The stakes are high that OPEC Plus, as the Joint Ministerial Monitoring Committee, meets online today. There is a push by Saudi Arabia and Russia to extend cuts through 2021 and push members who have cheated on reductions to continue to make up the difference. They also have to talk about an adjustment to make up for the return of Libyan oil supply. No decision is expected today, but a surprise announcement of a cut extension could break us out of this trading range. A deal may be critical to continue to drain global oil supply, mainly because we see signs that U.S. producers will try to raise output again.

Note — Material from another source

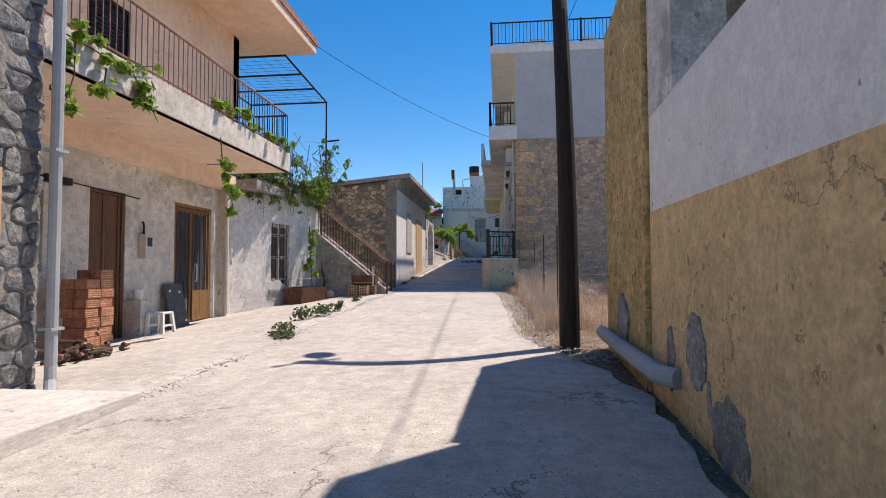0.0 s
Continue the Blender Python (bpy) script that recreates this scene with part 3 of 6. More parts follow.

Marketwatch reported that Baker Hughes BKR, -2.30% on Friday said that the number of active U.S. rigs drilling for oil rose by 12 to 205 this week. The increase followed increases in each of the last three weeks. The total active U.S. rig count, meanwhile, was up 13 to 282, according to Baker Hughes. 

U.S. output was down significantly because of Hurricane Delta and should rebound this week. Yet will it recover to pre-hurricane levels of over 11 million barrel of oil a day? HFI Research says that it will not. They say that the real-time U.S. oil production reading indicates a level of 10.783 million barrels a day into October. With September U.S. oil production now set at ~11 mb/d average, the implied decline rate between August and September excluding shut-ins is around ~500k b/d. Consensus has U.S. oil production flat around ~11 mb/d for the next year, this will prove to be too optimistic. HFI has a U.S. oil production declining to ~10.4 mb/d by year-end and depending on where WTI is, and it could be even lower by mid-2021. The consensus production forecast will only come true if WTI is closer to $60/bbl WTI.

We should see draws across the board on crude oil, gasoline, distillates. Demand improvements have been a factor. China and India say great demand, and in the U.S., an uptick in distillate demand was supportive.

We still believe that oil is bottoming. We look for a global supply deficit to lift prices.

Natural gas is setting up for an up week as winter comes in and LNG exports resume. Look to put on bullish strategies.